I could give you plenty of other examples when this guy’s familiarity has made me irritable, but then we’ll be here all day. Today’s comment, however, is where this post began. So, after he called out to me with the aforementioned “OI”, he approached the shop and said, completely apropos of nothing, “What’s the matter with you? I saw you the other day and you looked really surly so I thought I better not come over.”
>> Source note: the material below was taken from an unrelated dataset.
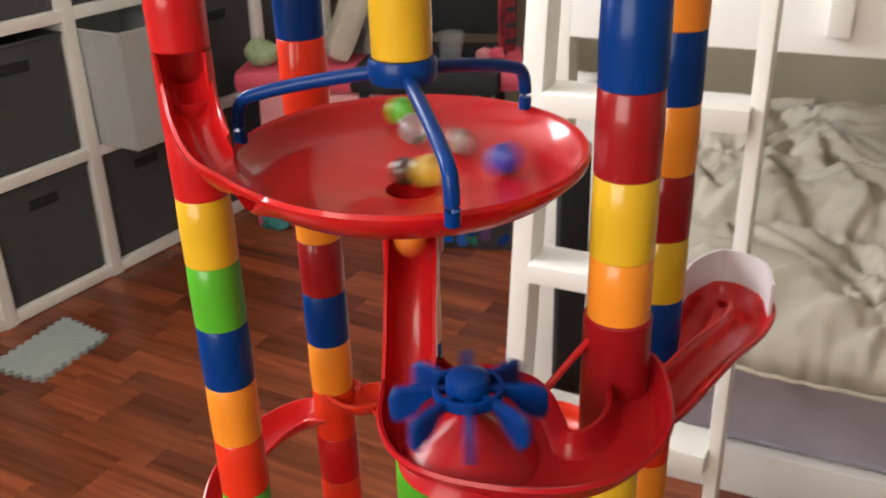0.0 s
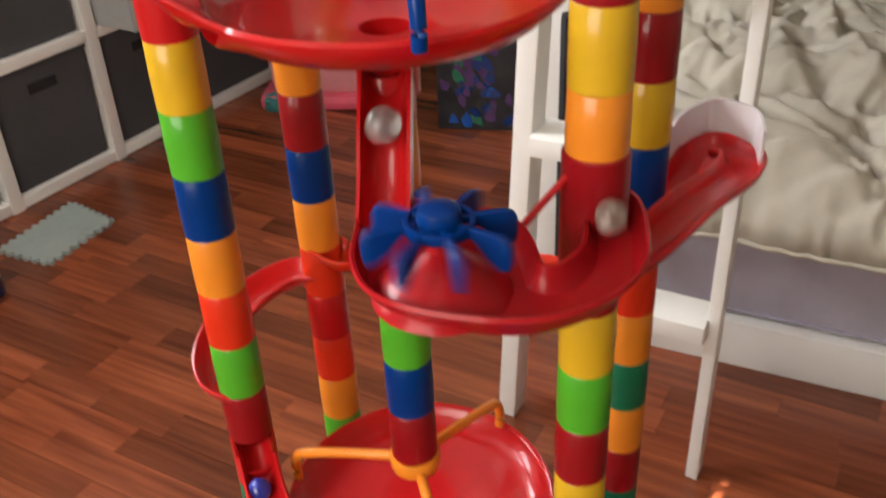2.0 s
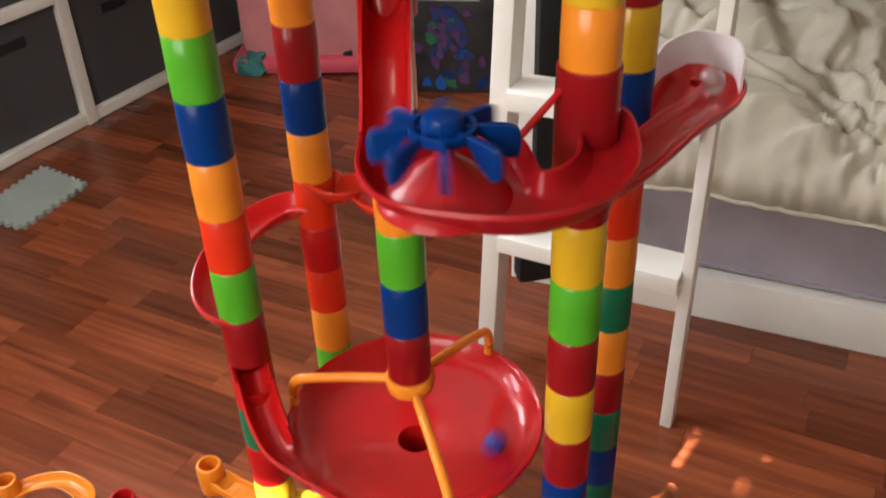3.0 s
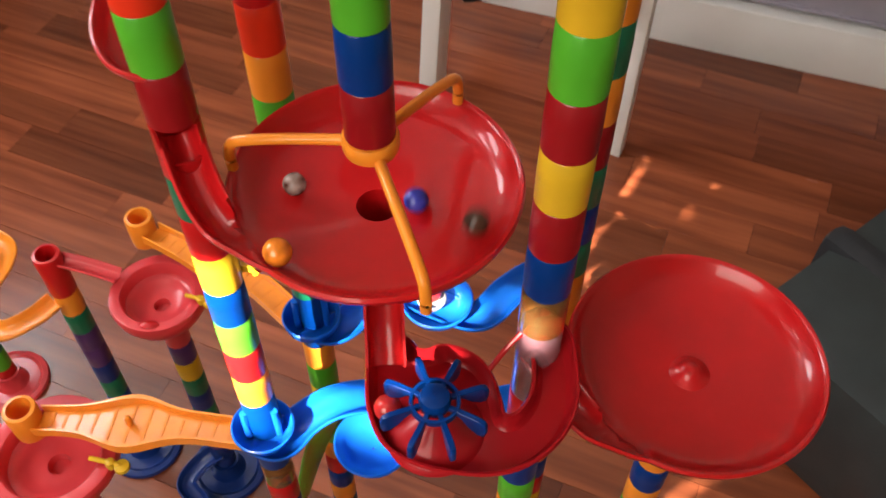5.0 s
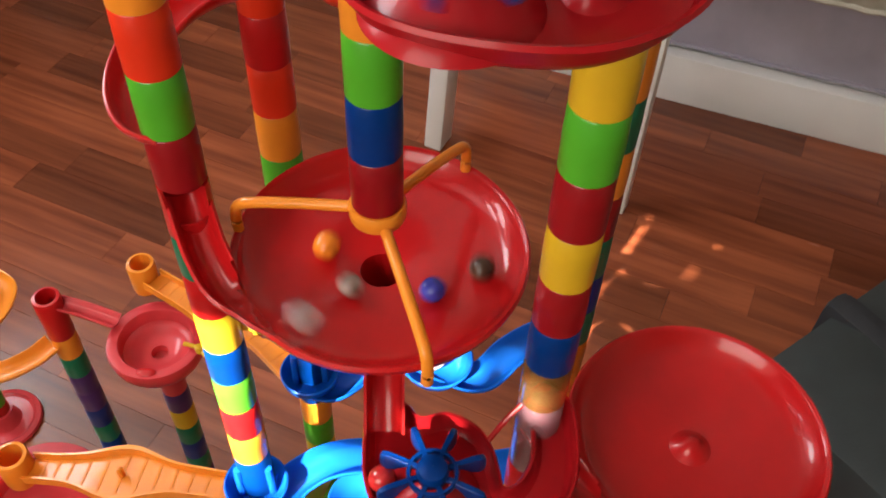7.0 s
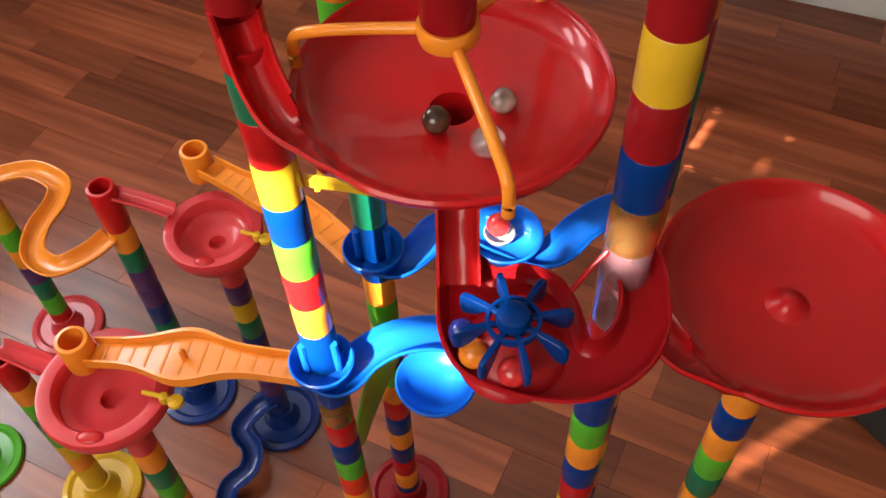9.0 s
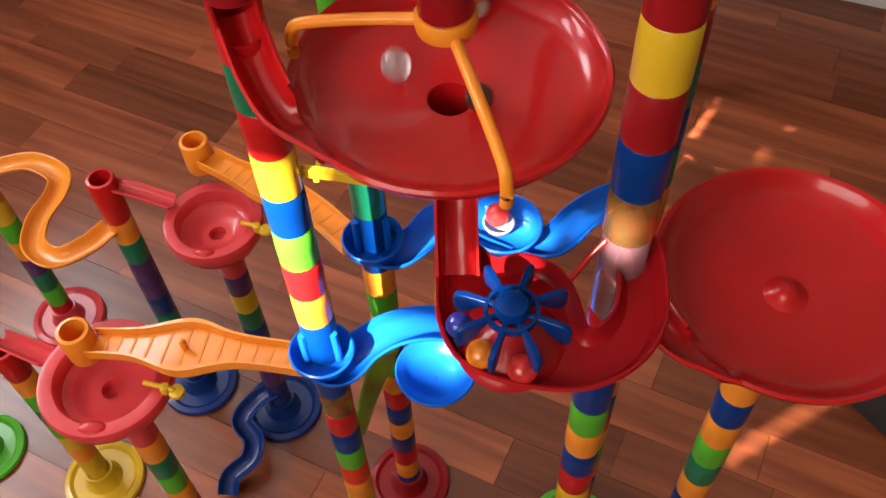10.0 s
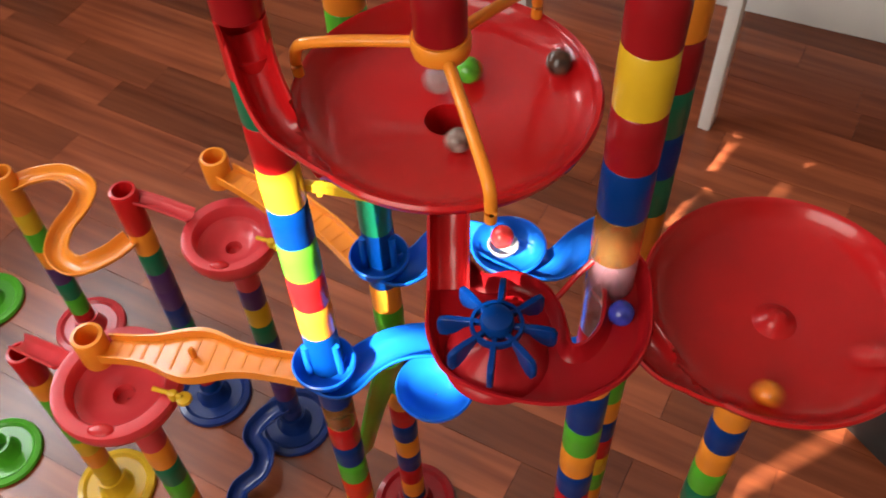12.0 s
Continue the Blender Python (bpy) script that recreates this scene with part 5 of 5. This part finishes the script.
    ('orange', 0.0076, [(0, -0.0118, 0.3570, 1.0240), (0.15, -0.0125, 0.3310, 0.9928), (0.3, -0.0073, 0.2823, 0.9743), (0.6, 0.0627, 0.2719, 0.9743), (0.8, 0.0793, 0.3196, 0.9723), (0.95, 0.1000, 0.3550, 0.9371), (1.2, 0.1650, 0.4500, 0.9250), (1.4, 0.1460, 0.4660, 0.9180), (1.7, 0.1220, 0.4340, 0.9100), (2, 0.1110, 0.4200, 0.8920), (2.4, 0.0800, 0.4340, 0.8850), (2.8, -0.0400, 0.4800, 0.8650), (3, -0.0713, 0.4880, 0.8560), (3.3, -0.1180, 0.4790, 0.8360), (3.6, -0.1370, 0.4240, 0.8300), (3.8, -0.1086, 0.3980, 0.8180), (3.9, -0.1086, 0.3980, 0.8120), (4.1, -0.1044, 0.3777, 0.7610), (4.25, -0.0820, 0.3458, 0.7530), (5.3, -0.0469, 0.3412, 0.7399), (5.4, -0.0091, 0.3331, 0.7392), (5.5, 0.0264, 0.3378, 0.7410), (5.6, 0.0491, 0.3611, 0.7422), (5.7, 0.0506, 0.3914, 0.7409), (5.8, 0.0369, 0.4204, 0.7400), (5.9, 0.0106, 0.4377, 0.7391), (6, -0.0186, 0.4383, 0.7383), (6.1, -0.0417, 0.4246, 0.7376), (6.2, -0.0537, 0.3986, 0.7369), (6.3, -0.0430, 0.3698, 0.7356), (6.4, -0.0204, 0.3538, 0.7355), (6.5, 0.0038, 0.3522, 0.7362), (6.6, 0.0203, 0.3582, 0.7370), (6.7, 0.0211, 0.3731, 0.7357), (6.8, 0.0084, 0.3906, 0.7329), (6.9, -0.0097, 0.4137, 0.7338), (7, -0.0416, 0.3980, 0.7347), (7.1, -0.0432, 0.3688, 0.7357), (7.2, -0.0343, 0.3425, 0.7383), (7.3, -0.0112, 0.3444, 0.7370), (7.4, 0.0098, 0.3649, 0.7348), (7.5, 0.0162, 0.3955, 0.7344), (7.6, 0.0048, 0.4177, 0.7353), (7.9, -0.0120, 0.3880, 0.7140), (8.3, -0.0120, 0.3303, 0.6710), (9.3, -0.0062, 0.2755, 0.6650), (10.5, -0.0043, 0.2730, 0.6650), (10.9, -0.0010, 0.2671, 0.6650), (11.3, 0.0544, 0.2560, 0.6650), (11.5, 0.0760, 0.3003, 0.6630), (11.7, 0.1000, 0.3000, 0.6400), (12, 0.1579, 0.2833, 0.6150)]),
    ('blue', 0.007, [(0, 0.1110, 0.4200, 0.8995), (0.6, 0.0000, 0.4680, 0.8653), (0.95, -0.0713, 0.4880, 0.8516), (1.2, -0.1050, 0.4634, 0.8379), (1.5, -0.1325, 0.4096, 0.8294), (1.8, -0.0982, 0.3561, 0.8140), (2, -0.1050, 0.3776, 0.7610), (2.15, -0.0827, 0.3462, 0.7530), (2.4, 0.0012, 0.4552, 0.7432), (2.5, -0.0477, 0.4465, 0.7432), (2.6, -0.0640, 0.4288, 0.7411), (2.7, -0.0671, 0.4052, 0.7392), (2.8, -0.0605, 0.3858, 0.7372), (2.9, -0.0228, 0.3424, 0.7369), (3, 0.0364, 0.3680, 0.7380), (3.1, 0.0420, 0.3891, 0.7384), (3.2, 0.0391, 0.4107, 0.7388), (3.3, 0.0138, 0.4352, 0.7383), (3.4, -0.0182, 0.4382, 0.7376), (3.5, -0.0418, 0.4224, 0.7367), (3.6, -0.0492, 0.3977, 0.7354), (3.7, -0.0402, 0.3772, 0.7340), (3.8, -0.0241, 0.3654, 0.7331), (3.9, -0.0045, 0.3654, 0.7328), (4, 0.0108, 0.3763, 0.7331), (4.1, 0.0153, 0.3935, 0.7335), (4.2, 0.0080, 0.4094, 0.7338), (4.3, -0.0076, 0.4176, 0.7339), (4.4, -0.0249, 0.4146, 0.7338), (4.5, -0.0365, 0.4021, 0.7336), (4.6, -0.0381, 0.3856, 0.7332), (4.7, -0.0295, 0.3718, 0.7328), (4.8, -0.0145, 0.3662, 0.7325), (4.9, 0.0002, 0.3705, 0.7324), (5, 0.0090, 0.3822, 0.7325), (5.1, 0.0087, 0.3968, 0.7326), (5.3, -0.0369, 0.4028, 0.7337), (5.4, -0.0408, 0.3732, 0.7344), (5.5, -0.0249, 0.3584, 0.7343), (5.6, -0.0037, 0.3603, 0.7337), (5.7, 0.0154, 0.3811, 0.7336), (5.8, 0.0068, 0.4108, 0.7338), (5.9, -0.0161, 0.4219, 0.7347), (6, -0.0366, 0.4033, 0.7338), (6.1, -0.0317, 0.3766, 0.7326), (6.2, -0.0089, 0.3664, 0.7325), (6.3, 0.0118, 0.3799, 0.7331), (6.4, 0.0107, 0.3996, 0.7331), (6.5, -0.0117, 0.4134, 0.7331), (6.6, -0.0359, 0.3875, 0.7328), (6.7, -0.0341, 0.3560, 0.7355), (6.8, -0.0130, 0.3519, 0.7350), (6.9, 0.0024, 0.3556, 0.7349), (7, 0.0144, 0.3649, 0.7348), (7.1, 0.0191, 0.3676, 0.7352), (7.2, 0.0174, 0.3720, 0.7345), (7.3, 0.0135, 0.3935, 0.7332), (7.4, 0.0094, 0.3958, 0.7326), (7.5, 0.0046, 0.3989, 0.7322), (7.6, -0.0268, 0.4082, 0.7330), (7.7, -0.0170, 0.3800, 0.7310), (7.8, -0.0030, 0.3776, 0.7313), (8, -0.0120, 0.3880, 0.7140), (8.4, -0.0120, 0.3303, 0.6710), (9.3, -0.0138, 0.2915, 0.6650), (10.5, -0.0141, 0.2907, 0.6650), (10.9, -0.0115, 0.2956, 0.6650), (11.5, 0.0194, 0.2659, 0.6650), (11.9, 0.0760, 0.3003, 0.6630), (12, 0.0760, 0.3053, 0.6630)]),
    ('brown', 0.0072, [(0, -0.0120, 0.3880, 1.0180), (0.2, -0.0116, 0.3590, 1.0270), (0.3, -0.0120, 0.3470, 1.0100), (0.45, -0.0073, 0.2823, 0.9740), (0.6, 0.0490, 0.2680, 0.9740), (0.8, 0.0793, 0.3150, 0.9723), (1.2, 0.0800, 0.3180, 0.9720), (1.4, 0.1180, 0.3780, 0.9370), (1.6, 0.1680, 0.4620, 0.9250), (1.85, 0.1400, 0.4580, 0.9170), (2.1, 0.1110, 0.4200, 0.9000), (3, -0.0713, 0.4880, 0.8560), (3.6, -0.1340, 0.4520, 0.8320), (4.2, -0.1086, 0.3980, 0.8100), (4.45, -0.1042, 0.3770, 0.7610), (4.65, -0.0821, 0.3450, 0.7530), (4.8, -0.0410, 0.3262, 0.7432), (4.95, 0.0226, 0.3388, 0.7399), (5.1, 0.0436, 0.3910, 0.7389), (5.3, 0.0141, 0.4190, 0.7360), (5.4, -0.0513, 0.4228, 0.7383), (5.5, -0.0559, 0.3443, 0.7403), (5.6, -0.0145, 0.3296, 0.7396), (5.7, 0.0289, 0.3362, 0.7412), (5.8, 0.0484, 0.3649, 0.7409), (5.9, 0.0511, 0.3985, 0.7408), (6, 0.0385, 0.4309, 0.7414), (6.1, -0.0100, 0.4419, 0.7386), (6.2, -0.0412, 0.4181, 0.7363), (6.3, -0.0405, 0.3891, 0.7339), (6.4, -0.0490, 0.3852, 0.7354), (6.5, -0.0566, 0.3793, 0.7369), (6.6, -0.0369, 0.3424, 0.7381), (6.7, -0.0104, 0.3195, 0.7434), (6.8, 0.0172, 0.3306, 0.7408), (6.9, 0.0350, 0.3512, 0.7398), (7, 0.0411, 0.3754, 0.7387), (7.1, 0.0331, 0.4022, 0.7372), (7.2, 0.0037, 0.4160, 0.7345), (7.3, -0.0305, 0.4234, 0.7359), (7.4, -0.0561, 0.4085, 0.7375), (7.5, -0.0612, 0.3831, 0.7376), (7.6, -0.0571, 0.3841, 0.7369), (7.7, -0.0531, 0.3856, 0.7361), (7.8, -0.0508, 0.3827, 0.7358), (7.9, -0.0482, 0.3801, 0.7354), (8, -0.0456, 0.3779, 0.7350), (8.1, -0.0430, 0.3759, 0.7347), (8.2, -0.0403, 0.3744, 0.7344), (8.3, -0.0374, 0.3731, 0.7340), (8.4, -0.0347, 0.3723, 0.7337), (8.5, -0.0321, 0.3716, 0.7334), (8.6, -0.0295, 0.3713, 0.7331), (8.7, -0.0269, 0.3714, 0.7328), (8.8, -0.0246, 0.3717, 0.7325), (8.9, -0.0224, 0.3722, 0.7322), (9, -0.0204, 0.3728, 0.7320), (9.1, -0.0186, 0.3738, 0.7318), (9.2, -0.0169, 0.3750, 0.7315), (9.3, -0.0155, 0.3762, 0.7313), (9.4, -0.0138, 0.3769, 0.7312), (9.5, -0.0122, 0.3777, 0.7312), (9.6, -0.0007, 0.4032, 0.7322), (9.7, -0.0307, 0.3973, 0.7325), (9.8, -0.0272, 0.3903, 0.7317), (9.9, -0.0162, 0.3799, 0.7312), (10, 0.0021, 0.3800, 0.7318), (10.1, 0.0045, 0.4002, 0.7325), (10.2, -0.0120, 0.4103, 0.7327), (10.3, -0.0275, 0.4011, 0.7324), (10.4, -0.0260, 0.3855, 0.7316), (10.5, -0.0117, 0.3805, 0.7312), (10.6, -0.0007, 0.3904, 0.7312), (10.7, -0.0058, 0.4028, 0.7318), (10.8, -0.0194, 0.4029, 0.7319), (10.9, -0.0247, 0.3914, 0.7314), (11, -0.0160, 0.3827, 0.7312), (11.1, -0.0137, 0.3770, 0.7312), (11.2, -0.0091, 0.3715, 0.7319), (11.3, -0.0025, 0.3672, 0.7328), (11.4, 0.0057, 0.3650, 0.7340), (11.5, 0.0149, 0.3652, 0.7351), (11.6, 0.0240, 0.3692, 0.7360), (11.7, 0.0325, 0.3760, 0.7370), (11.8, 0.0398, 0.3855, 0.7381), (11.9, 0.0451, 0.3975, 0.7394), (12, 0.0474, 0.4113, 0.7407)]),
    ('red', 0.0076, [(0, -0.0138, 0.2951, 0.6650), (5.5, -0.0138, 0.2951, 0.6650), (7.5, -0.0152, 0.2922, 0.6650), (9.3, 0.0127, 0.2666, 0.6650), (10.5, 0.0147, 0.2646, 0.6650), (11, 0.0220, 0.2676, 0.6650), (11.6, 0.0760, 0.3003, 0.6630), (11.8, 0.1100, 0.3020, 0.6400), (12, 0.2213, 0.3069, 0.6150)]),
]


def motions():
    x, y, z = wheel_top.location
    walk(wheel_top, [(0.1 * k, pose(x, y, z, 0, 0, -42 * k)) for k in range(121)])
    x, y, z = wheel_low.location
    walk(wheel_low, [(t, pose(x, y, z, 0, 0, a)) for t, a in WHEEL_TURNS])
    for kind, r, rows in MARBLE_WALKS:
        walk(marble(kind, r), [(t, pose(x, y, z, 0, 0, 40 * t)) for t, x, y, z in rows])


motions()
Now, you might be wondering why that seemingly innocuous comment made me so angry. It’s due to a few things. Firstly, the condescending tone (which I can’t properly convey here, so you’ll have to take my word for it.) Secondly, the way he managed to make it sound as though his not approaching my shop for mundane conversation was a loss for me. I have any number of boring conversations in an 8.5 hour period, man. You are not the highlight of my workday. And thirdly, the assumption that just because I’m not cheery and chirpy every single second of the day, that there must be something the matter with me. Let me be perfectly clear. I do not exist to indulge his (or anyone’s) flawed, archaic ideas of what a woman is supposed to be. And I will not apologise for being a human, with an entire spectrum of human emotions. I am not some Stepford wife, and I am under no obligation to appear perpetually cheerful.

Sure, I could smile all the time, but there are a couple of problems with that. I mean, let’s be perfectly honest here; I would look like a legitimate maniac. The other problem is that after all that smiling, my face would ache. And working in customer service is painful enough as it is. Besides, maybe if I look surly enough, old mate across the way will stop talking to me altogether.